OpenBMB / ToolBench

[ICLR'24 spotlight] An open platform for training, serving, and evaluating large language model for tool learning.
https://openbmb.github.io/ToolBench/
Apache License 2.0
4.77k stars 402 forks source link

论文实验中I1_Inst、I1_tool I1_cat,请问什么意思 #212

Open shyoulala opened 10 months ago

shyoulala commented 10 months ago

你好,请问实验过程中的横坐标的数据区别是什么比如I1_Inst、I1_tool I1_cat image

MikuAndRabbit commented 9 months ago

The meaning of I1, I2 and I3 is mentioned in 2.2 Instruction Generation in the paper.

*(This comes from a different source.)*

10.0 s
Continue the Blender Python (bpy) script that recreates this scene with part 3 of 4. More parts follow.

Sampling Strategies for Different Scenarios As shown in Figure 3, for the single-tool instructions (I1), we iterate over each tool and generate instructions for its APIs. However, for the multi-tool setting, since the interconnections among different tools in RapidAPI are sparse, random sampling tool combinations from the whole tool set often leads to a series of irrelevant tools that cannot be covered by a single instruction in a natural way. To address the sparsity issue, we leverage the RapidAPI hierarchy information. Since tools belonging to the same RapidAPI category or collection are generally related to each other in the functionality and goals, we randomly select 2-5 tools from the same category / collection and sample at most 3 APIs from each tool to generate the instructions. We denote the generated instructions as intra-category multi-tool instructions (I2) and intra-collection multi-tool instructions (I3), respectively. Through rigorous human evaluation, we find that instructions generated in this way already have a high diversity that covers various practical scenarios. We also provide visualization for instructions using Atlas (link) to support our claim.

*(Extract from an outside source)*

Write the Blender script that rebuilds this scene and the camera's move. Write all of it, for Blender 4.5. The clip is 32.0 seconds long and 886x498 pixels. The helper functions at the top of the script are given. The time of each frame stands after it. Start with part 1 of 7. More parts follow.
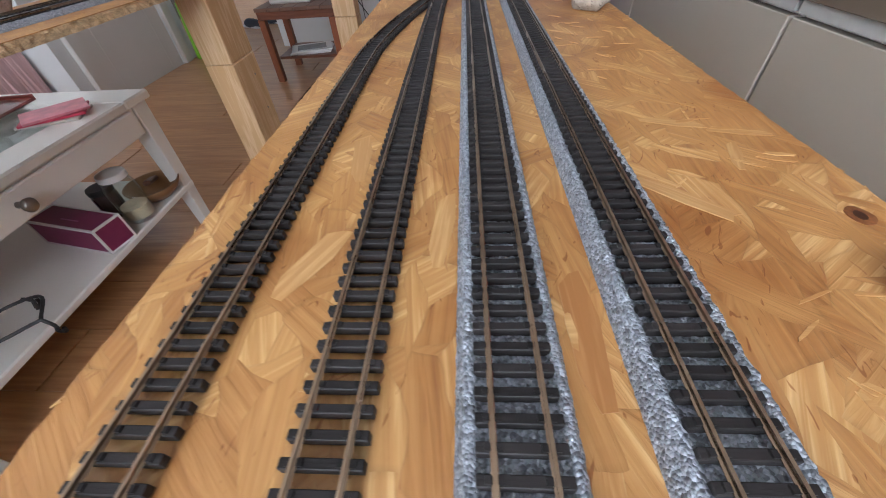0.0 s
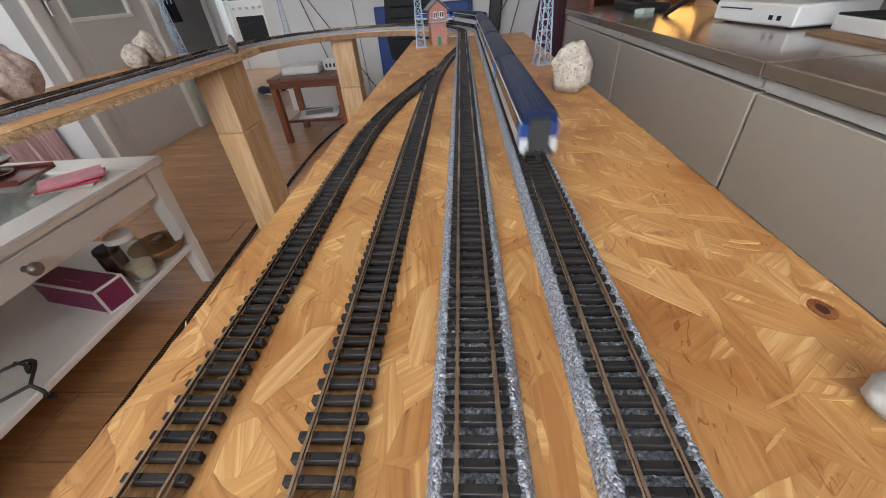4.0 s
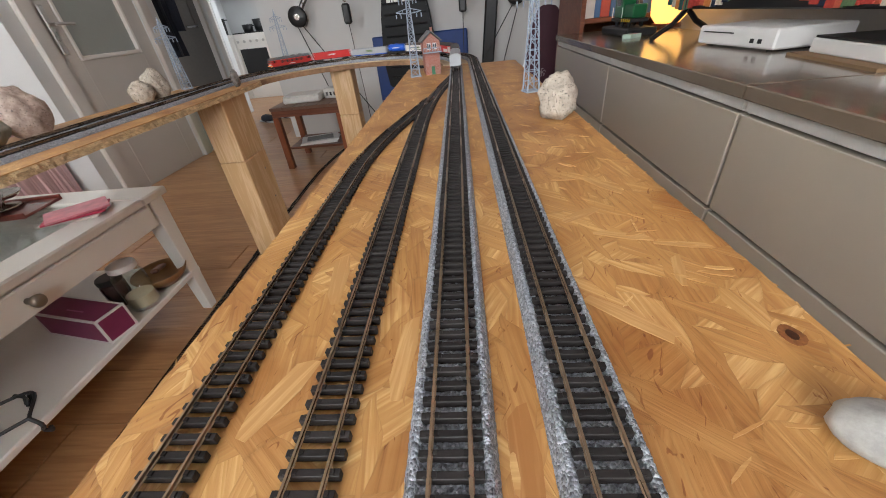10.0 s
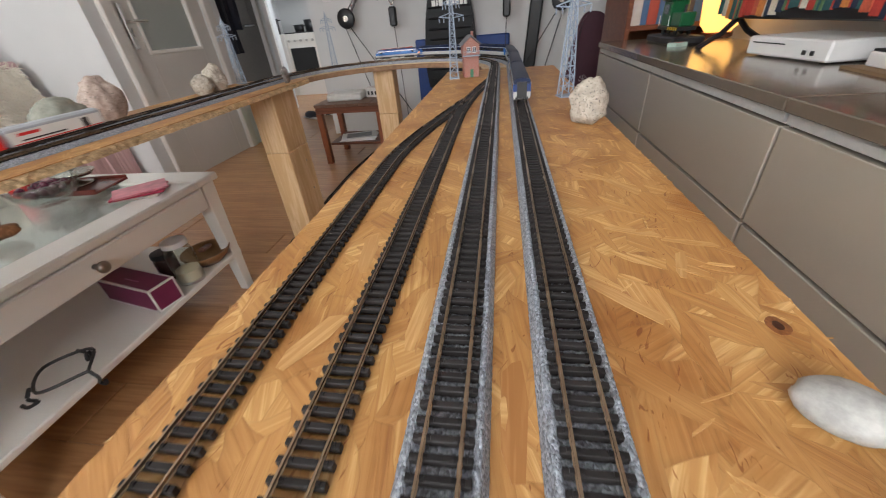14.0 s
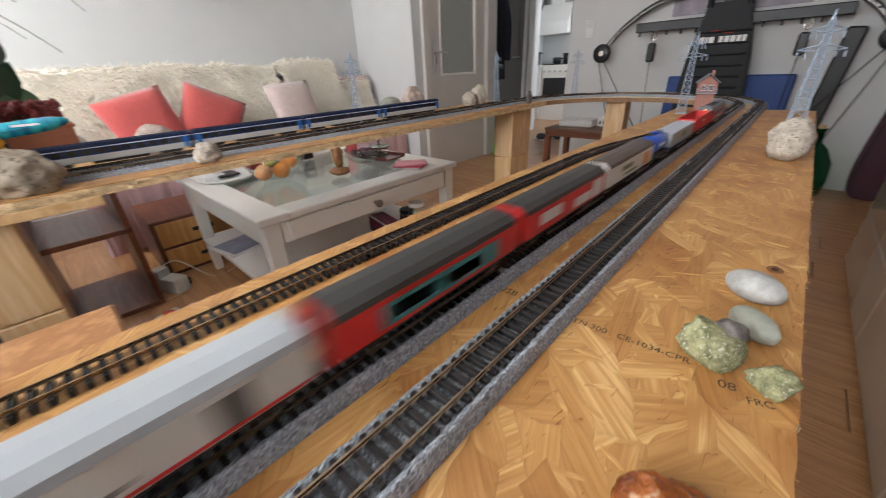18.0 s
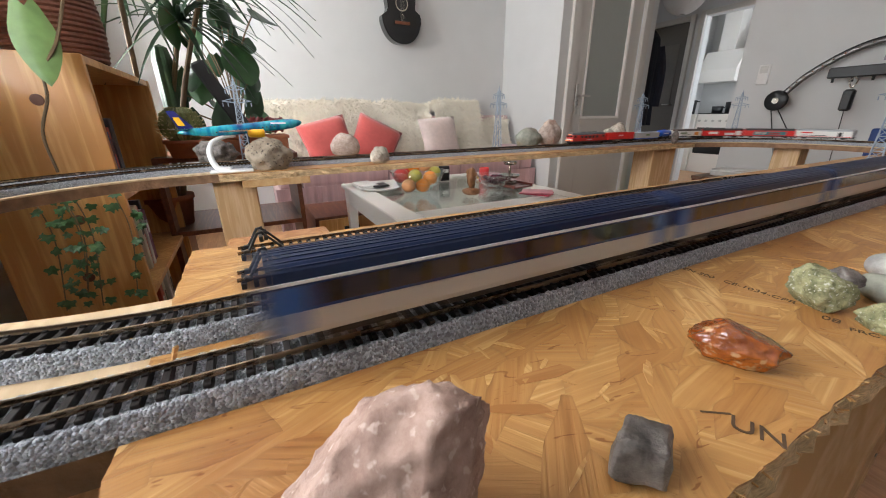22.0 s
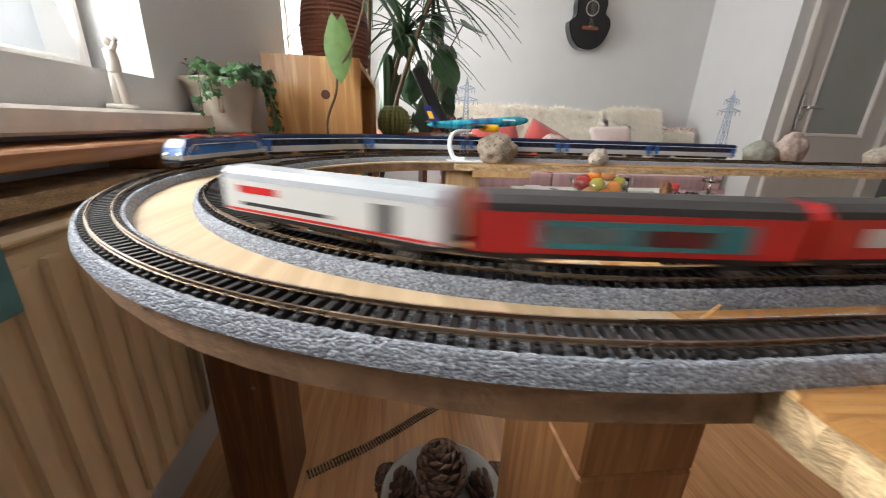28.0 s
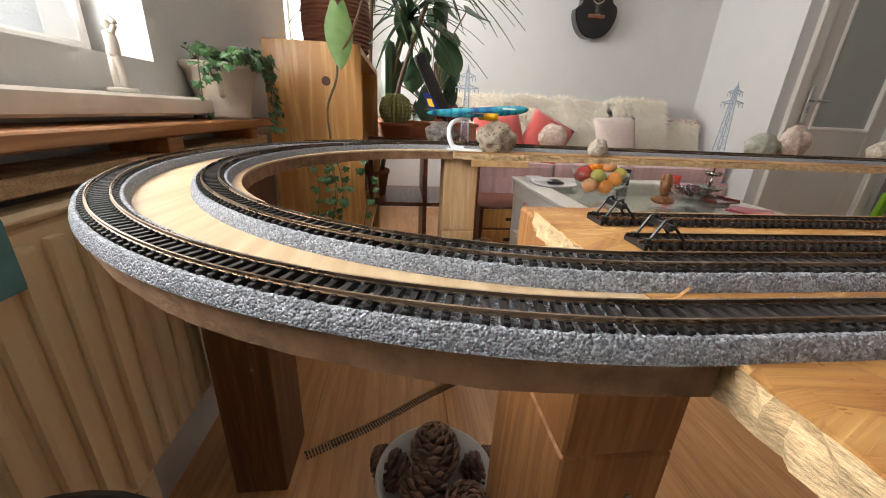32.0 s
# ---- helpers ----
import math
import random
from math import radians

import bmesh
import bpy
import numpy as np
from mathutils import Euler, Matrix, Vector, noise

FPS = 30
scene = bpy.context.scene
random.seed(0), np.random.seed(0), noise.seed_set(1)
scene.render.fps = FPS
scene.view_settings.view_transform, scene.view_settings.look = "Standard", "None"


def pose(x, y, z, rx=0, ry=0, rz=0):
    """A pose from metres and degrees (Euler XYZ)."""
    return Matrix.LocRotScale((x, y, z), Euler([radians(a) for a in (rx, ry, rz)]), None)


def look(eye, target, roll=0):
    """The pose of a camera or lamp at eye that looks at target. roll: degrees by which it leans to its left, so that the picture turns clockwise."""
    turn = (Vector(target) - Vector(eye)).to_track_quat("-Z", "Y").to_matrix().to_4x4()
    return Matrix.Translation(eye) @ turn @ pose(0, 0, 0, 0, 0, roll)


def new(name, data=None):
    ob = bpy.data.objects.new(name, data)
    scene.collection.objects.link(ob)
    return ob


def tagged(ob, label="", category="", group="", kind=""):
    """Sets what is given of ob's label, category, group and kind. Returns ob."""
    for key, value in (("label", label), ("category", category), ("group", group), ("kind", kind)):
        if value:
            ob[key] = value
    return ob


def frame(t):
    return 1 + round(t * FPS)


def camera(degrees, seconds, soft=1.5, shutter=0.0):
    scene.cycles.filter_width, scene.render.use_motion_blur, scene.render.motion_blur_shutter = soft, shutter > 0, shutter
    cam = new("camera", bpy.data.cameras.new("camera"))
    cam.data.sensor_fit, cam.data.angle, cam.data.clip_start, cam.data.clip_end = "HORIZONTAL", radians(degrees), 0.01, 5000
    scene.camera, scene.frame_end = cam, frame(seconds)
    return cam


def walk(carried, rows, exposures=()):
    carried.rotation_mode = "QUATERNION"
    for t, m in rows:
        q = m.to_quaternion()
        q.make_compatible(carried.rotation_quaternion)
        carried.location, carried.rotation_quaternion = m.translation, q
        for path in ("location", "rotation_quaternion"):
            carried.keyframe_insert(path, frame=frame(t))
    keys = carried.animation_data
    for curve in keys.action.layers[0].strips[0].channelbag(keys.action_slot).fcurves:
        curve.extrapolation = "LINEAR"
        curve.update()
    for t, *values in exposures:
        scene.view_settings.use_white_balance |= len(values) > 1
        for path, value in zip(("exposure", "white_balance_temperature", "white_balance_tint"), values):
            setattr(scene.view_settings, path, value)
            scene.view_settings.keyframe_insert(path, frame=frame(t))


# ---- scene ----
cam = camera(101.60, 32.0, soft=1.0, shutter=0.7)
START = [
    (0, (-0.0151, 0.0020, 0.1265), (-0.0827, 0.7179, -0.5684), -4.39),
    (0.5, (-0.0242, 0.0014, 0.1389), (-0.0884, 0.7107, -0.5631), -4.90),
    (1, (-0.0140, 0.0086, 0.1439), (-0.0763, 0.7377, -0.5376), -4.62),
    (1.5, (-0.0032, 0.0167, 0.1502), (-0.0778, 0.7697, -0.5035), -5.36),
    (2, (-0.0075, 0.0158, 0.1452), (-0.0788, 0.7756, -0.5011), -4.49),
    (2.5, (-0.0079, 0.0151, 0.1459), (-0.0759, 0.7702, -0.5062), -4.24),
    (3, (-0.0039, 0.0171, 0.1482), (-0.0767, 0.7811, -0.4930), -4.83),
    (3.5, (-0.0020, 0.0145, 0.1511), (-0.0737, 0.8126, -0.4471), -4.65),
    (5.5, (0.0010, 0.0090, 0.1520), (-0.0628, 0.8150, -0.4364), -5.17),
    (6, (0.0051, 0.0109, 0.1562), (-0.0612, 0.8158, -0.4335), -5.58),
    (6.5, (0.0031, 0.0090, 0.1544), (-0.0650, 0.8153, -0.4332), -5.56),
    (7, (0.0045, 0.0096, 0.1548), (-0.0644, 0.8158, -0.4328), -5.36),
    (7.5, (0.0043, 0.0087, 0.1550), (-0.0703, 0.8191, -0.4261), -5.67),
    (8, (0.0083, 0.0104, 0.1590), (-0.0640, 0.8342, -0.4032), -5.84),
    (8.5, (0.0115, 0.0106, 0.1613), (-0.0632, 0.8380, -0.3953), -6.37),
    (9, (0.0099, 0.0085, 0.1617), (-0.0648, 0.8344, -0.3972), -6.12),
    (9.5, (0.0124, 0.0113, 0.1614), (-0.0597, 0.8403, -0.3933), -6.04),
    (10, (0.0127, 0.0103, 0.1625), (-0.0626, 0.8431, -0.3859), -6.08),
    (10.5, (0.0120, 0.0065, 0.1628), (-0.0601, 0.8427, -0.3810), -5.47),
    (11, (0.0133, 0.0064, 0.1650), (-0.0592, 0.8439, -0.3765), -5.70),
    (11.5, (0.0150, 0.0086, 0.1646), (-0.0652, 0.8444, -0.3786), -5.77),
    (12, (0.0192, 0.0103, 0.1661), (-0.0616, 0.8455, -0.3778), -5.75),
    (12.5, (0.0214, 0.0108, 0.1680), (-0.0636, 0.8477, -0.3726), -6.33),
    (13, (0.0209, 0.0048, 0.1662), (-0.0566, 0.8420, -0.3752), -5.85),
    (13.5, (0.0203, -0.0041, 0.1634), (-0.0907, 0.8293, -0.3780), -5.62),
]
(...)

The meaning of Inst., Tool and Cat. is mentioned in 3.2 Main Experiments in the paper.

Settings Ideally, by scaling the number and diversity of instructions and unique tools in the training data, ToolLLaMA is expected to generalize to new instructions and APIs unseen during training. This is meaningful since users can define customized APIs and expect ToolLLaMA to adapt according to the documentation. To this end, we strive to evaluate the generalization ability of ToolLLaMA at three levels: (1) Inst.: unseen instructions for the same set of tools in the training data, (2) Tool: unseen tools that belong to the same (seen) category of the tools in the training data, and (3) Cat.: unseen tools that belong to a different (unseen) category of tools in the training data.